先日、社内で営業成績が良かった複数のグループに対して表賞金を支給しました。当該表賞金は、各グループのメンバーが参加する懇親会に補填(@3,000円)するようにお願いしていますが、使途明細や領収書等は入手していません。この場合、税務上気を付けておくべき点はございますでしょうか。

 

※内容は、執筆現在当時の法令等に基づいております。文中の税法の解釈等見解にわたる部分は、執筆者の私見ですので、実際の申告等税法の解釈適用に当たっては、ご本人の責任において各顧問税理士や税務当局にご確認頂き、行ってください。

レクリエーション費用の取扱い

所得税の基本通達36-30では「レクリエーションのために社会通念上一般的に行われていると認められる会食、旅行、演芸会、運動会等の行事の費用を負担」した場合には、給与課税しなくてもよいと定められています。

グループでの懇親会は給与課税?

今回のように全従業員等ではなく、特定のグループに対して支給された表賞金を懇親会に充てた場合に、上記レクリエーションの費用の取扱いが準用できるかについて疑問を持たれる方もいるかと思いますが、あくまで特定の個人ではなく会社の福利厚生の一環としてグループの中行われる食事会と解釈が可能と考えられるため、レクリエーション費用の取扱いに準じて課税しないものとして取り扱って問題ないと思われます。

留意点(よくあるミス)

今回のケースでは、このままの体制で運用する場合には、給与課税として後日指摘を受ける可能性があります

なぜなら、現金をグループの従業員に分配している場合には当然に給与課税となりますが、今回のように使途明細や領収書を提出させないこととしている場合において、懇親会に表賞金を充てた疎明ができないことから各メンバーに金銭を分配した場合と同様に課税が行われる可能性があります。

また使途明細はないが、実際にグループでの懇親会費用に表賞金を充てていた場合には、説明が可能かもしれませんが、グループの一部のメンバーだけで使用されていた場合には、その者たちへの給与課税漏れとなります。
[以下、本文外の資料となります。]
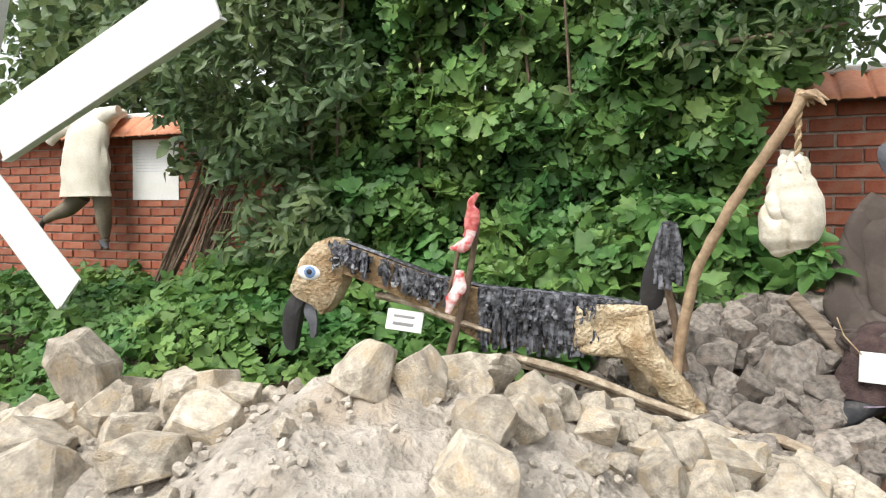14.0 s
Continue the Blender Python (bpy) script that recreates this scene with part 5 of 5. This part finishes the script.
FRONT_LEAVES = [
    ((0.463, 0.920, 1.391), (0.304, 0.700, 1.271), (0.02, -0.5, 0.86), 1.05, 0),
    ((0.468, 0.990, 1.293), (0.343, 0.860, 1.138), (0.15, -0.8, 0.45), 1.1, 0),
    ((0.570, 1.000, 1.410), (0.695, 0.930, 1.282), (0.1, -0.6, 0.7), 1.05, 0),
    ((0.652, 1.500, 1.421), (0.402, 1.460, 1.313), (-0.1, -0.85, 0.5), 1.1, 0),
    ((0.566, 2.050, 1.506), (0.375, 2.000, 1.407), (-0.1, -0.9, 0.4), 1.1, 0),
    ((0.408, 1.580, 1.710), (0.288, 1.360, 1.540), (0, -0.55, 0.8), 1, 0),
    ((0.365, 1.800, 1.784), (0.113, 1.700, 1.632), (-0.35, -0.7, 0.6), 0.6, 0),
    ((0.356, 1.750, 1.750), (0.179, 1.680, 1.639), (-0.5, -0.6, 0.6), 0.55, 0),
]
MIDDLE_LEAVES = [
    ((0.395, 1.900, 1.579), (0.231, 1.860, 1.529), (-0.2, -0.6, 0.75), 0.55, 0),
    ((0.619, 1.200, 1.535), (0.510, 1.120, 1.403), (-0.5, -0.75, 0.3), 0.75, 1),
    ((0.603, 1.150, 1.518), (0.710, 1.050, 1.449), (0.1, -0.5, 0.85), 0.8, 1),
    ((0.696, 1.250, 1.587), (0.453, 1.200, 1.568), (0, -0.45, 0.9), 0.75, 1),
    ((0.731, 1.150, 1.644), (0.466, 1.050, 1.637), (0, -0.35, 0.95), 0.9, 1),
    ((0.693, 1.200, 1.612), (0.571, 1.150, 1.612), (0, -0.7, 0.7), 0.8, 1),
    ((0.628, 1.350, 1.494), (0.454, 1.300, 1.423), (-0.2, -0.75, 0.6), 0.9, 0),
    ((0.451, 1.780, 1.414), (0.342, 1.720, 1.233), (-0.6, -0.75, 0.2), 0.75, 0),
]
SIDE_LEAVES = [
    ((0.454, 1.720, 1.372), (0.491, 1.680, 1.216), (0.1, -0.95, 0.2), 1, 0),
    ((0.580, 1.620, 1.623), (0.498, 1.550, 1.378), (-0.3, -0.85, 0.3), 0.95, 0),
    ((0.533, 1.700, 1.427), (0.369, 1.660, 1.322), (-0.2, -0.85, 0.45), 0.9, 0),
    ((0.574, 1.320, 1.320), (0.445, 1.280, 1.247), (0, -0.9, 0.4), 0.9, 0),
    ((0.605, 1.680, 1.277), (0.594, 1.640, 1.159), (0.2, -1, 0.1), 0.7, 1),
    ((0.700, 1.500, 1.729), (0.518, 1.420, 1.593), (-0.2, -0.8, 0.5), 1, 0),
    ((0.752, 1.500, 1.707), (0.718, 1.420, 1.547), (0.1, -0.85, 0.4), 1, 0),
    ((0.626, 1.500, 1.771), (0.463, 1.420, 1.637), (-0.2, -0.8, 0.5), 1, 0),
]
INNER_LEAVES = [
    ((0.613, 1.550, 1.404), (0.526, 1.500, 1.265), (-0.1, -0.95, 0.2), 1, 0),
    ((0.548, 1.700, 1.336), (0.578, 1.660, 1.240), (0.1, -0.95, 0.2), 1, 0),
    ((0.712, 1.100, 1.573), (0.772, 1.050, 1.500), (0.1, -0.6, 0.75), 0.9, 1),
    ((0.656, 1.450, 1.587), (0.542, 1.400, 1.493), (0, -0.8, 0.55), 1, 0),
    ((0.222, 1.750, 1.813), (0.015, 1.650, 1.724), (-0.2, -0.6, 0.75), 0.8, 0),
]
blades_at = FRONT_LEAVES + MIDDLE_LEAVES + SIDE_LEAVES + INNER_LEAVES
while len(blades_at) < 92:
    d = Vector((r.gauss(0, 1), r.gauss(0, 1), r.gauss(0, 1))).normalized() * r.uniform(0.4, 1.0) ** 0.5
    p = Vector((1.0 + 0.5 * d.x, 1.85 + 0.42 * d.y, 1.84 + 0.46 * d.z))
    if p.x < 0.62 or p.z < 1.45 or p.y < 1.62 - 0.5 * max(0.0, p.x - 0.9) or (p.x > 0.9 and p.z < 1.55):
        continue
    size = r.uniform(0.15, 0.24)
    tip = Vector((d.x * 0.6 + r.gauss(0, 0.4), -0.35 + r.gauss(0, 0.2), -0.75)).normalized() * size
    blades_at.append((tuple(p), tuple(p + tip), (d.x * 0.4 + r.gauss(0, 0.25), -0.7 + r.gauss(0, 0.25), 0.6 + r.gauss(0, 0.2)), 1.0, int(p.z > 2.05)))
for k, (p, q, nrm, wide, young) in enumerate(blades_at):
    y = Vector(q) - Vector(p)
    size = y.length * 1.02
    y.normalize()
    z = Vector(nrm)
    z = (z - y * z.dot(y)).normalized()
    x = y.cross(z)
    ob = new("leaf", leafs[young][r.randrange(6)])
    ob.matrix_world = Matrix(((x.x, y.x, z.x, p[0]), (x.y, y.y, z.y, p[1]), (x.z, y.z, z.z, p[2]), (0, 0, 0, 1))) @ Matrix.Diagonal((size * wide * 0.84 * r.uniform(0.97, 1.05), size, size, 1))
    under(ob, cat)

# ---- by the far part of the wall: windmill sails, dummy over the wall, notice, brushwood ----
mill = thing("windmill_sails", (-5.68, 2.5, float(land(-5.68, 2.5))), "white painted plywood windmill sails on a post", "windmill")
s = Shape()
s.tube([(-5.68, 2.5, 0.3), (-5.68, 2.5, 1.0), (-5.68, 2.5, 1.75)], 0.05, M_WOOD, 12)
under(s.obj("post"), mill)
s = Shape()
s.tube([(-5.66, 2.5, 1.66), (-5.66, 2.26, 1.66)], 0.075, M_RUBBER_SHADE, 20)
under(s.obj("hub"), mill)
for a, b, w in (((-5.22, 2.25, 1.86), (-3.60, 2.25, 2.545), 0.30), ((-5.50, 2.32, 1.66), (-4.695, 2.30, 0.92), 0.23), ((-5.62, 2.3, 1.80), (-5.30, 2.3, 2.85), 0.24)):
    s = Shape()
    mm, ln = facing(a, b)
    mm = mm @ Matrix.Rotation(0.3, 4, "Z") if w < 0.2 else mm
    s.box(mm, w, 0.02, ln, M_WHITE, 0.003)
    ob = under(s.obj("sail", None, "", False), mill)
    s = Shape()
    s.box(mm @ Matrix.Translation((w / 2 + 0.012, 0.01, 0)), 0.022, 0.06, ln, M_PALE, 0.003)
    sub(s.obj("sail_rail", None, "", False), ob)

s = Shape()
s.tube([(-6.09, 3.62, 1.54), (-6.09, 3.62, 1.62), (-6.08, 3.62, 1.8), (-6.07, 3.63, 2.0), (-6.06, 3.68, 2.14), (-6.05, 3.8, 2.24), (-6.05, 3.95, 2.28)], [0.26, 0.255, 0.245, 0.23, 0.2, 0.17, 0.1], M_COAT, 40, 0.45, 0.08, 6, (0, 1, 0), 5, 0.14)
s.tube([(-5.98, 3.72, 2.18), (-5.87, 3.66, 2.22), (-5.74, 3.66, 2.25)], [0.09, 0.07, 0.05], M_COAT, 20, 0.8, 0.1, 8, (0, 1, 0), 4, 0.2)
s.tube([(-6.2, 3.72, 2.16), (-6.38, 3.64, 2.12), (-6.5, 3.62, 2.02)], [0.09, 0.065, 0.055], M_COAT, 20, 0.8, 0.1, 8, (0, 1, 0), 4, 0.2)
s.tube([(-5.95, 3.66, 1.56), (-5.95, 3.68, 1.35), (-5.94, 3.68, 1.2), (-5.94, 3.68, 1.15)], [0.075, 0.062, 0.035, 0.03], M_STOCK, 16, 1, 0.05, 8, sub=4)
s.tube([(-6.18, 3.66, 1.56), (-6.3, 3.64, 1.45), (-6.5, 3.62, 1.37), (-6.56, 3.62, 1.34)], [0.08, 0.07, 0.04, 0.032], M_STOCK, 16, 1, 0.05, 8, sub=4)
s.tube([(-5.97, 3.68, 1.17), (-5.91, 3.64, 1.14), (-5.85, 3.62, 1.105)], [0.032, 0.036, 0.015], M_SHOE, 12, 0.7)
s.tube([(-5.975, 3.68, 1.15), (-5.985, 3.68, 1.09)], [0.014, 0.007], M_SHOE, 8)
s.tube([(-6.54, 3.62, 1.37), (-6.6, 3.61, 1.31), (-6.58, 3.6, 1.23)], [0.032, 0.036, 0.016], M_SHOE, 12, 0.7)
s.tube([(-6.58, 3.62, 1.37), (-6.65, 3.62, 1.37)], [0.014, 0.007], M_SHOE, 8)
tagged(s.obj("climbing_mannequin"), "stuffed mannequin in a cream coat hanging over the wall", "mannequin")
th, m, w, h = board("notice", "white notice sheet with faded writing on the brick wall", (-5.84, 3.885, 2.035), (-5.335, 3.885, 2.03), (-5.84, 3.885, 1.518), 1, 0.008)
M_FAINT = mat("faint_grey_ink", (0.58, 0.6, 0.64), None, 6, 0.7, 0)
for k in range(9):
    bar_part(m, 0.04, 0.45 - 0.026 * k, 0.36 + 0.06 * math.sin(k * 2.1), 0.007, M_FAINT, th)


def brushwood(at, topend, n, spread, label, seed):
    th = thing("brushwood", at, label, "brushwood")
    q = random.Random(seed)
    for k in range(n):
        s = Shape()
        a = Vector(at) + Vector((q.gauss(0, spread), q.gauss(0, spread * 0.5), 0))
        b = Vector(topend) + Vector((q.gauss(0, spread * 0.8), q.gauss(0, 0.04), q.uniform(-0.25, 0.05)))
        s.tube([a, a.lerp(b, 0.5) + Vector((q.gauss(0, 0.02), 0, 0)), b], [0.014, 0.012, 0.006], M_DRYSTEM, 6, 1, 0.2, 20)
        under(s.obj("stick"), th)


brushwood((-0.05, 2.75, 0.45), (-0.22, 2.85, 0.85), 26, 0.12, "tangle of thin dark twigs under the drum", 6)
# extra twigs added only to darken the ground below the drum
brushwood((0.25, 2.7, 0.42), (0.1, 2.9, 0.72), 18, 0.14, "tangle of added thin dark twigs behind the verse sign", 7)
brushwood((-5.25, 3.45, 0.55), (-4.78, 3.75, 1.95), 22, 0.05, "bundle of dark sticks leaning on the brick wall", 3)
brushwood((-4.85, 3.3, 0.5), (-4.62, 3.6, 1.6), 30, 0.09, "bundle of thin dry brushwood leaning on the wall", 4)
brushwood((-4.1, 3.2, 0.5), (-4.2, 3.5, 1.5), 14, 0.05, "bundle of thin dry brushwood under the shrub", 5)
q = random.Random(9)
for k in range(11):
    x, y = q.uniform(-4.75, -4.3), q.uniform(3.0, 3.4)
    if k < 4:
        x, y = q.uniform(-4.6, -4.5), 3.3
    z = q.uniform(0.62, 0.92)
    fl = thing("marigold", (x, y, float(land(x, y))), "yellow flower on a thin green stem", "flower", "yellow flowers")
    s = Shape()
    s.tube([(x, y, float(land(x, y))), (x + 0.01, y, z)], 0.003, M_LLOW, 5)
    under(s.obj("stem"), fl)
    s = Shape()
    for a in range(7):
        s.ball(pose(x + 0.01 + 0.014 * math.cos(a * 0.9), y - 0.006, z + 0.014 * math.sin(a * 0.9)), 0.012, 0.005, 0.012, M_FLOWER, 8)
    under(s.obj("bloom"), fl)
for k in range(18):
    x, y = 1.1 + 0.14 * k * q.random(), q.uniform(1.7, 2.9)
    a = q.uniform(-0.5, 0.9)
    st = thing("dry_stalk", (x, y, float(land(x, y)) + 0.1), "dry straw-coloured stalk lying in the weeds", "stalk")
    s = Shape()
    z = float(land(x, y)) + 0.13
    ln = q.uniform(0.12, 0.35)
    s.tube([(x - ln * math.cos(a), y - 0.1, z), (x, y, z + 0.012 + ln * math.sin(a) * 0.22), (x + ln * math.cos(a), y + 0.05, z + ln * math.sin(a) * 0.5)], [0.004, 0.005, 0.003], M_STRAW, 6)
    under(s.obj("stalk"), st)


# ---- trees and post beyond the wall ----
def far_tree(x, y, h, r, n, seed, material):
    th = thing("far_tree", (x, y, -0.1), "leafy green tree among the real and added ones beyond the wall", "tree", "trees beyond the wall")
    s = Shape()
    s.tube([(x, y, -0.1), (x + 0.1, y, h * 0.5), (x, y, h * 0.95)], [0.16, 0.11, 0.03], M_BARK, 10, sub=3)
    under(s.obj("trunk"), th)
    g = np.random.default_rng(seed)
    c = g.normal(0, 1, (26, 3))
    c /= np.linalg.norm(c, axis=1)[:, None]
    c = np.array([x, y, h * 0.68]) + c * np.array([r, r, h * 0.3]) * g.uniform(0.3, 1, (26, 1))
    p = c[g.integers(0, 26, n)] + g.normal(0, r * 0.2, (n, 3))
    leaves("crown", "oval", p, np.tile([[0, -0.5, 0.7]], (n, 1)), g.uniform(0.12, 0.22, n) * (1 + r * 0.1), material, th, 0.3, 0.7, seed)


far_tree(0.6, 17, 5.6, 1.4, 1500, 61, M_FAR)
far_tree(5.2, 15, 7.2, 1.8, 2200, 62, M_FAR)
# next two trees are unseen, added to close sky gaps in the shrub
far_tree(-4.3, 6.2, 5.6, 1.5, 3600, 65, M_LSHRUB)
far_tree(-2.4, 6.6, 5.0, 0.9, 2200, 66, M_LSHRUB)
far_tree(-9.6, 7.2, 5.2, 1.6, 3000, 63, M_LSHRUB)
far_tree(-12.5, 8.5, 6.0, 1.8, 2500, 64, M_LSHRUB)
post = thing("utility_post", (3.6, 12, -0.1), "slim grey metal post beyond the wall", "post")
s = Shape()
s.tube([(3.6, 12, -0.1), (3.6, 12, 3), (3.6, 12, 7)], [0.06, 0.055, 0.04], M_PALE, 12)
under(s.obj("pole"), post)
plinth = Shape()
plinth.box(Matrix.Translation((-6.4, WALL_Y + 0.12, 0.5)), 4.4, 0.30, 0.38, mat("concrete", (0.3, 0.29, 0.27), (0.42, 0.41, 0.38), 8, 0.95, 0.5, 50), 0.01)
tagged(plinth.obj("plinth"), "grey concrete plinth under the brick wall", "plinth", kind="structure")

# ---- wall bricks ----
brick_wall("wall_right", -1.15, 3.2, -0.02, WALL_TOP, "red brick wall in running bond with pale joints", True)
brick_wall("wall_middle", -4.2, -1.15, 0.35, WALL_TOP, "red brick wall behind the hedge", False)
brick_wall("wall_left", -8.6, -4.2, 0.69, WALL_TOP, "red brick wall in running bond on a concrete plinth", True, 0.262, 0.076)
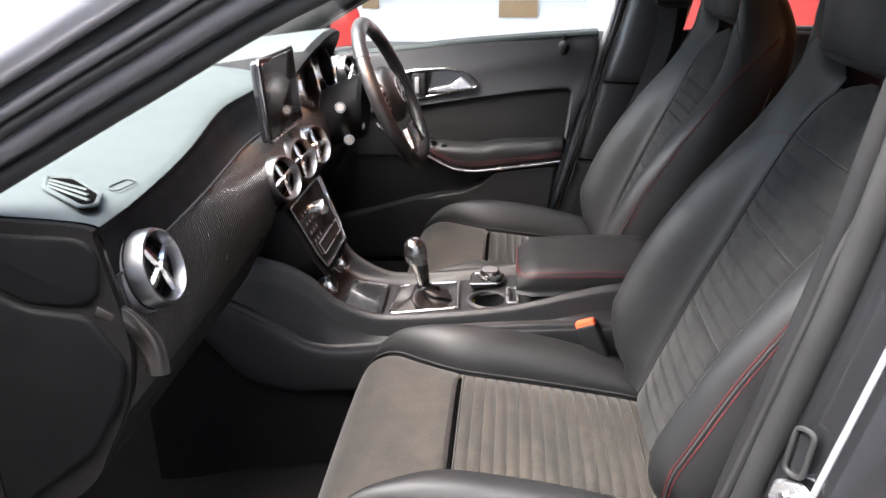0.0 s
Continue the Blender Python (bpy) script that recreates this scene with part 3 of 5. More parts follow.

そのため、少なくとも半年間等の期間を設けて、その期間内に報告がなかった場合に、状況を確認し、場合によっては給与課税するといったような一定のルールで運用することが望ましいです。

参考条文

所基達36-30  課税しない経済的利益……使用者が負担するレクリエーションの費用

使用者が役員又は使用人のレクリエーションのために社会通念上一般的に行われていると認められる会食、旅行、演芸会、運動会等の行事の費用を負担することにより、これらの行事に参加した役員又は使用人が受ける経済的利益については、使用者が、当該行事に参加しなかった役員又は使用人(使用者の業務の必要に基づき参加できなかった者を除く。)に対しその参加に代えて金銭を支給する場合又は役員だけを対象として当該行事の費用を負担する場合を除き、課税しなくて差し支えない

(注) 上記の行事に参加しなかった者(使用者の業務の必要に基づき参加できなかった者を含む。)に支給する金銭については、給与等として課税することに留意する。